Luminance was measured by using a luminance meter (Minolta Cs-1000A), while increasing the voltage of the organic light emitting diodes from 0 V to 10 V.

(4) Measurement of Current Efficiency

The current efficiency (cd/A) for the required luminance of 9000 nit was calculated using the luminance and current density measured from (2) and (3), and voltage.
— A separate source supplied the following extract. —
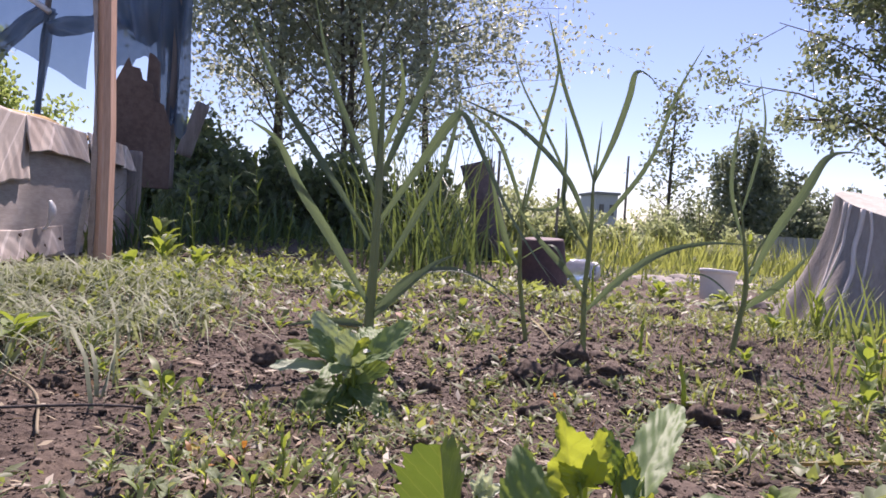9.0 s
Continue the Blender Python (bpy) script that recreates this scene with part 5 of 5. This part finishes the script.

The relative efficiency ratios based on the current efficiency values of Comparative Examples 2 and 3, respectively, are shown in Tables 2 and 3.

Referring to Tables 1 to 3, the organic light emitting diodes according to Examples 1 to 3 have significantly improved life-span and efficiency characteristics compared to the organic light emitting diodes according to Comparative Examples 1 to 3. By simultaneously using a first compound having a triphenylene group and hole and electron transport properties, a second compound having excellent hole transport properties, and a third compound having excellent electron transport properties, the hole and electron properties of each host are complemented, thereby optimizing the location of the light emitting zone (recombination zone) and maximizing device performance. If the location of the light emitting zone is biased toward the interface with the electron transport layer or hole transport layer, interface degradation occurs, making the device vulnerable to damage during its life-span. Movement of the light emitting zone to the center may reduce the stress on each host at the interface, improving its life-span. In addition, because the movement speeds of holes and electrons are different, optimizing the location of the light emitting zone can maximize efficiency by balancing the holes and electrons.

While this invention has been described in connection with what is presently considered to be practical example embodiments, it is to be understood that the invention is not limited to the disclosed embodiments. On the contrary, it is intended to cover various modifications and equivalent arrangements included within the spirit and scope of the appended claims.